I think that caching could also help a Jupyter user. It could help in two ways.

  • During development in Jupyter the user does not have to manually download and save data if that is a slow thing to repeat. She does not even have to spend time understanding if she should serialize as json, csv, parquet, pickle or something else. She can just use a cache decorater and annotate the relevent function. Then the object will be persisted to disk. Then the data is there the next day as well when she reopens the notebook. And when testing the app the parts that don’t are not under development could have cached calculation results to speed up things as well.
  • In production it should be the same improvement as for editor users. Their apps will be much, much faster.
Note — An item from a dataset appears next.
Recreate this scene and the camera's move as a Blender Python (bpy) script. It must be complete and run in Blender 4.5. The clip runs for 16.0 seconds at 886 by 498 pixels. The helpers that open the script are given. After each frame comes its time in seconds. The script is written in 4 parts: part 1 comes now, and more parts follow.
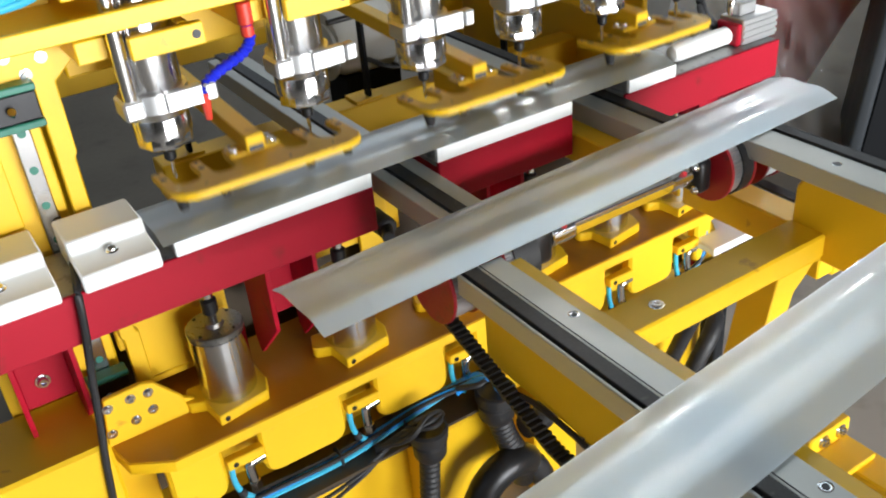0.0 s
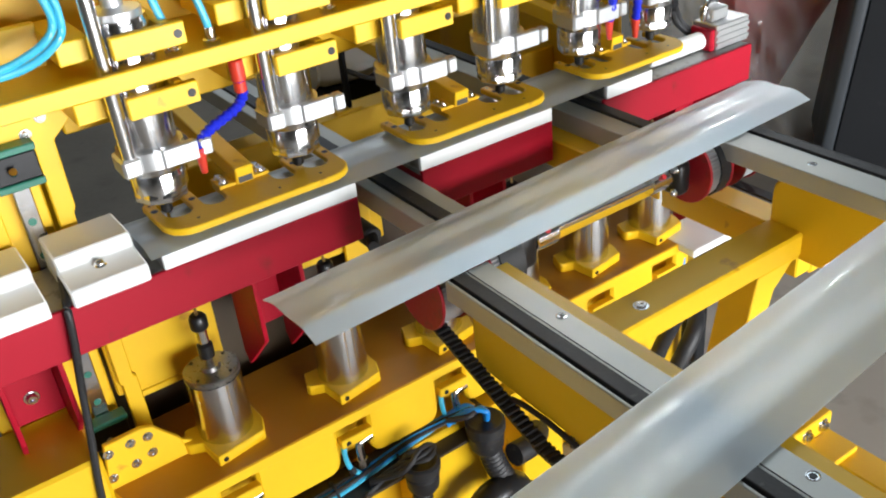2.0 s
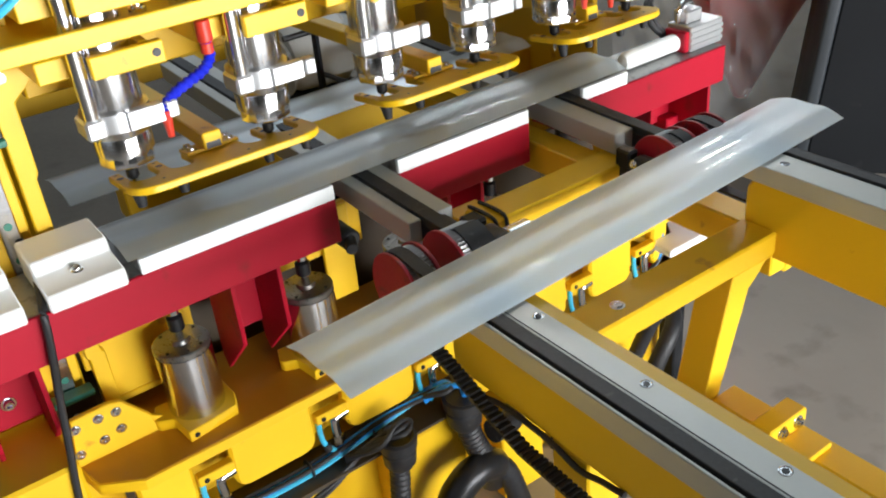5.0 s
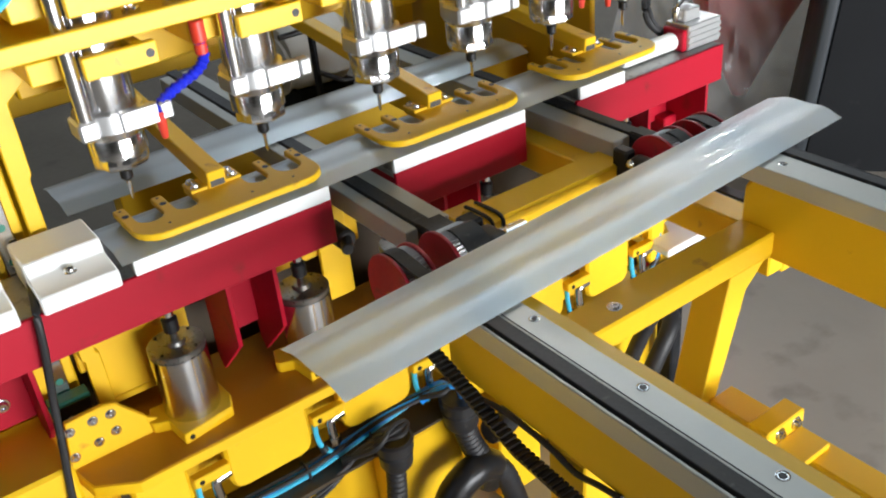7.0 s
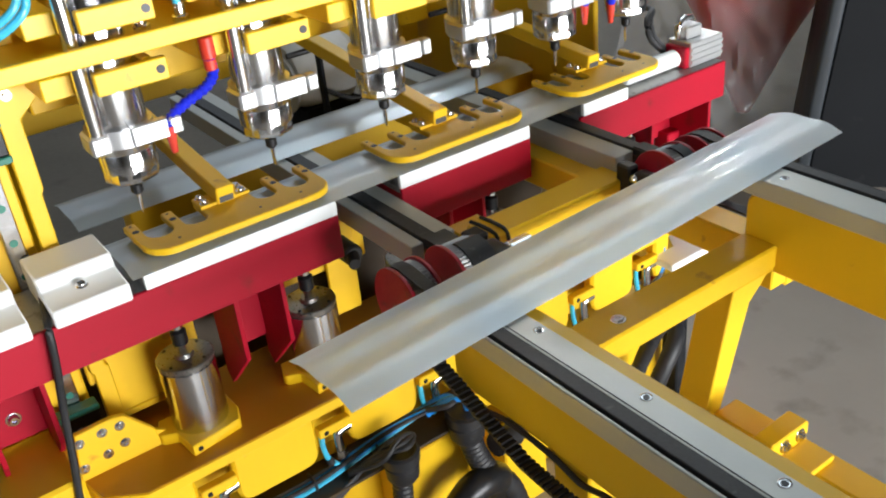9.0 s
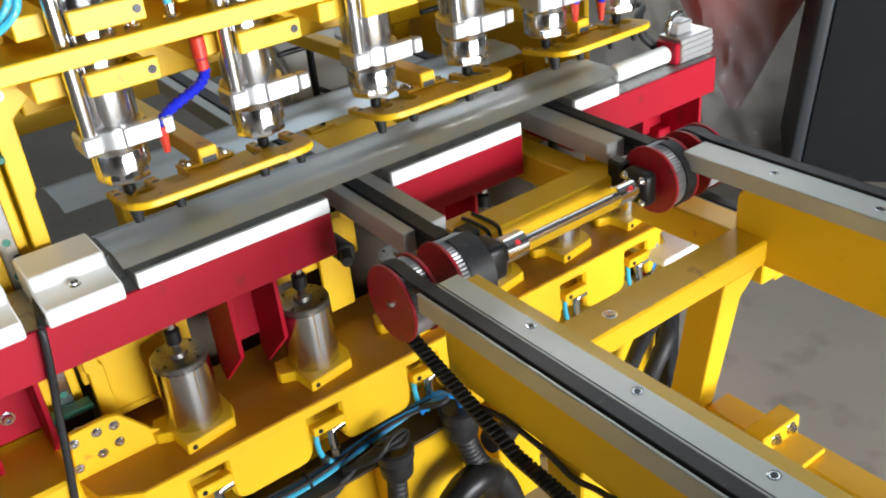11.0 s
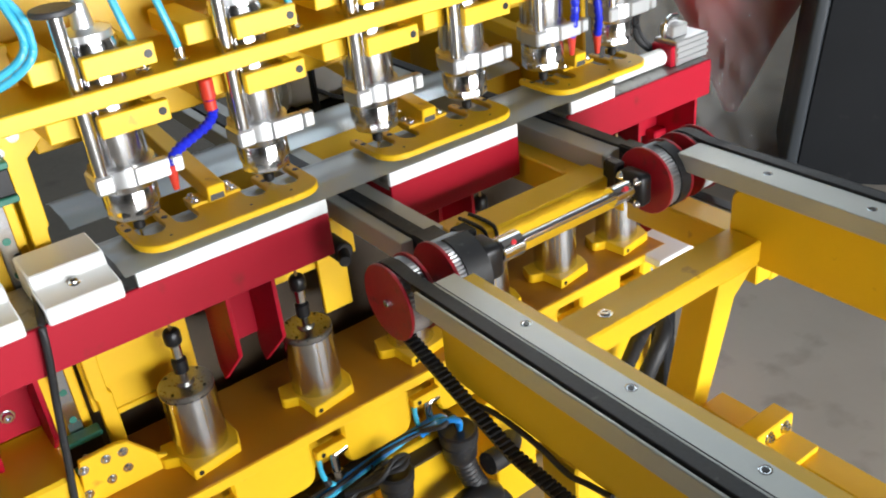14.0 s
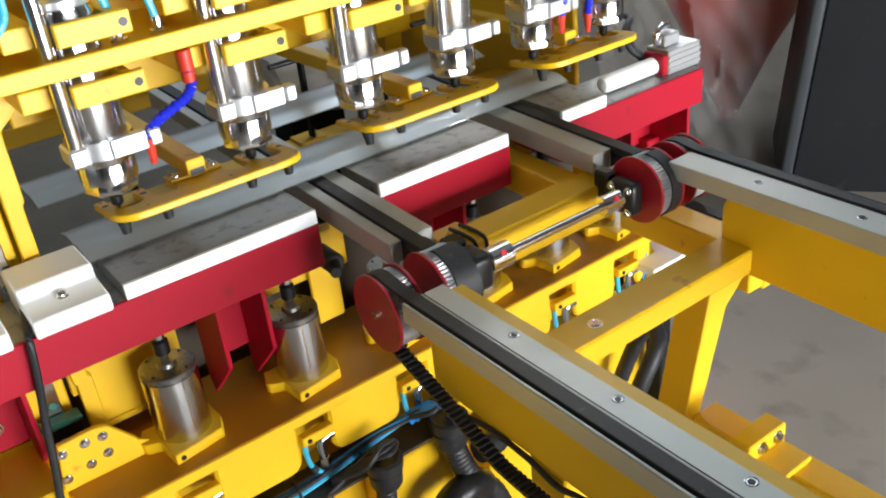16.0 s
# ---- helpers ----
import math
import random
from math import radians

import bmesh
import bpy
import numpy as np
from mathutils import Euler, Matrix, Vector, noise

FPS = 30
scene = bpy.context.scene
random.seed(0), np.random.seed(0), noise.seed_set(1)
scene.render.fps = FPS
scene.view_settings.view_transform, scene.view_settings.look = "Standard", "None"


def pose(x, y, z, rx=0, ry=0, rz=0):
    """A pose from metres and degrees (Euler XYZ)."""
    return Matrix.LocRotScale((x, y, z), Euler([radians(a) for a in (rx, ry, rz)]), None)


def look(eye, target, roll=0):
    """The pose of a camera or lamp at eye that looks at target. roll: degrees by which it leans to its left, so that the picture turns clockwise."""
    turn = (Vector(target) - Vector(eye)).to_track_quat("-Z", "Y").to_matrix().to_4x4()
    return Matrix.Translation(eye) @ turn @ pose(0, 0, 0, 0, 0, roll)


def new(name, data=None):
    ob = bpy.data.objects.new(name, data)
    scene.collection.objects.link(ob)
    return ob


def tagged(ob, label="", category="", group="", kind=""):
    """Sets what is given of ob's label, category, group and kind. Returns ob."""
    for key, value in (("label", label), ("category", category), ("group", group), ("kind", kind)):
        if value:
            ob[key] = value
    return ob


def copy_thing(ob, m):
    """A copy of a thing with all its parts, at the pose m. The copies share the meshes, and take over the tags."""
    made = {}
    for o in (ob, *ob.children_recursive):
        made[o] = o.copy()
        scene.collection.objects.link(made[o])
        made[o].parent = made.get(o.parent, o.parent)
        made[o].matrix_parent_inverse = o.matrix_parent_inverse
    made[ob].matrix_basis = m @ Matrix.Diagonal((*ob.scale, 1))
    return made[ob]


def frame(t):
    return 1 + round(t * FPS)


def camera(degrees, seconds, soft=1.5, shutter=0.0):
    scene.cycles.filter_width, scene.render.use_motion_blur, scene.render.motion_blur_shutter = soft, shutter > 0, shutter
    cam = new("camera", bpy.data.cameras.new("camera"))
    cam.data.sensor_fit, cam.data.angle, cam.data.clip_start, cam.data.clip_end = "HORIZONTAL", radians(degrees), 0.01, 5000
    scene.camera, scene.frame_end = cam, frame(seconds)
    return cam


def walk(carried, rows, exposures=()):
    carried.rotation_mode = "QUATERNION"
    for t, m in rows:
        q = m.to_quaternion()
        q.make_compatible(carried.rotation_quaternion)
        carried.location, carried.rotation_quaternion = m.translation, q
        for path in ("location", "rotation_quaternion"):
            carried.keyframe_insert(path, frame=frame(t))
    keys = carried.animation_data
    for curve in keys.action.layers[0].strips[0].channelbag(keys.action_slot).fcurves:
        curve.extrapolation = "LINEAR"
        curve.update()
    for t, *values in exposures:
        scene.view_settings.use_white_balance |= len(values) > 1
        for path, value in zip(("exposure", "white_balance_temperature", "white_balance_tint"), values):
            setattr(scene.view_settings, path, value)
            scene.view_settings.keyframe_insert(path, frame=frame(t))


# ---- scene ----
cam = camera(51.4, 16.0, 2.0, 0.5)
ROWS = [
    (0, -0.6187, -1.2509, 1.6091, -30.77, -31.23, -5.32),
    (0.5, -0.6319, -1.2307, 1.6148, -31.15, -31.34, -5.58),
    (1, -0.6357, -1.2375, 1.6136, -31.50, -31.29, -5.71),
    (1.5, -0.6367, -1.2501, 1.6143, -31.99, -30.80, -5.86),
    (2, -0.6406, -1.2579, 1.6141, -32.50, -30.71, -5.79),
    (2.5, -0.6471, -1.2599, 1.6158, -32.79, -30.63, -5.76),
    (3, -0.6447, -1.2688, 1.6149, -33.24, -30.46, -6.13),
    (3.5, -0.6465, -1.2725, 1.6175, -33.57, -30.59, -6.02),
    (6, -0.6317, -1.2611, 1.6147, -33.90, -30.79, -5.47),
    (6.5, -0.6290, -1.2600, 1.6153, -34.00, -31.03, -5.61),
    (7, -0.6300, -1.2604, 1.6169, -33.95, -30.87, -5.58),
    (7.5, -0.6291, -1.2612, 1.6146, -33.67, -30.87, -5.90),
    (8, -0.6304, -1.2604, 1.6124, -34.00, -30.68, -5.60),
    (8.5, -0.6367, -1.2695, 1.6184, -33.42, -29.90, -5.65),
    (9, -0.6410, -1.2770, 1.6197, -33.64, -29.67, -5.89),
    (9.5, -0.6422, -1.2787, 1.6211, -33.73, -29.89, -6.02),
    (12, -0.6397, -1.2929, 1.6200, -34.14, -29.77, -6.08),
    (12.5, -0.6366, -1.2973, 1.6174, -34.04, -29.73, -6.20),
    (13, -0.6422, -1.2970, 1.6205, -34.40, -29.81, -6.09),
    (13.5, -0.6470, -1.2960, 1.6190, -34.03, -29.61, -6.13),
    (14, -0.6491, -1.2967, 1.6221, -34.21, -29.66, -5.92),
    (14.5, -0.6479, -1.2954, 1.6215, -34.54, -29.50, -5.72),
    (15, -0.6468, -1.2989, 1.6236, -34.05, -28.88, -5.80),
    (15.5, -0.6404, -1.3052, 1.6214, -33.99, -28.65, -6.23),
    (16, -0.6302, -1.3044, 1.6211, -34.16, -29.11, -6.25),
]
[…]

I think this discussion will get very confusing if we don’t completely separate disk and memory caching, preferably into different issues or discourse topics because the implementation and use cases are so different. On-disk caching will definitely help development when using a text editor, and may also be of use for external data sources that might go down (though I would hope that’s not your only copy of such data!). But I don’t see how on-disk caching will improve the app-user experience, which is the province of in-memory caching, already supported by pn.state.

Maybe you are talking about disk caching for datasets so large they don’t fit in memory but with an original source so slow it makes sense to store a local disk copy instead of re-querying, but if they are that big, seems likely to me that they’d need special handling (e.g. storing in a user-selected fast file format appropriate for that particular data type), not just generic memoization. So I’m not seeing how generic disk-based caching is going to make an impact on the app-user experience in typical cases.

Unless I’m missing something or confused about that (always possible!), I think we’ll be able to make progress much better if we discuss possible improvements to how an app gets things in and out of pn.state (e.g. easily persisting to pn.state via a decorator) separately from how pn.state (or other state) might get persisted to disk. To me those are two very different topics with different but complementary solutions.